The fundamental break from traditional revolutionary approaches lies in the centrality given to the idea of dignity. Holloway writes, “Dignity speaks in the first words of the Zapatista uprising: Ya Basta! Enough!.”
The Zapatistas claim they rebel because they can no longer live in humiliation as they have for five hundred years. And the revolt is the revolt of dignity and not of power. It is dignity, not just of revolutionaries, but of ordinary people. This emphasis on dignity forms the basis of the Zapatismo vocabulary of revolution. And it invariably rejects the taking over state power.
Conclusion: In the form of a critique
While reading Holloway, the Italian sociologist Antonio Negri notes that Changing the World Without Taking Power is “a beautiful but strange book.” And this feeling sustains throughout. Holloway, through his thesis, asks how we can formulate our understanding of revolution as the struggle against power, not for power. He does not seek to understand revolution as an answer but only as a question.

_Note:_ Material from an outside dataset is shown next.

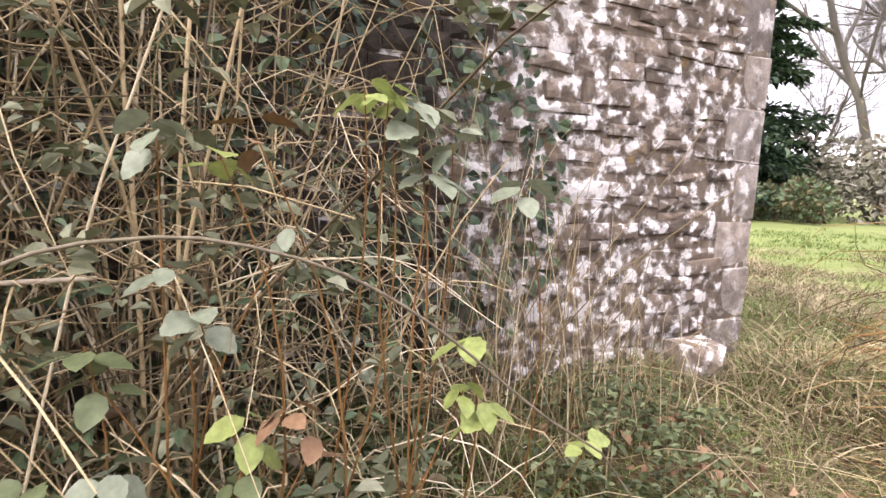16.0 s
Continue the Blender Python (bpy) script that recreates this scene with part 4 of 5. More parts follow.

“There is nothing fixed to which we can cling for reassurance,” he writes. “Not class, not Marx, not revolution, nothing but the moving negation of untruth.” For Holloway, the central aim of a social revolution is to “make the world anew, to create a world of dignity, a world of humanity, but without taking power.”
Disclaimer: Unfortunately, I do not present a critique of the book, for there are many, as highlighted by several political philosophers and social scientists — more specifically from the far-left scholarship.
To negate the idea of power, one must accept the idea of compromise. That’s what makes Democracy in theory work. Yet it’s not working too well in America right now.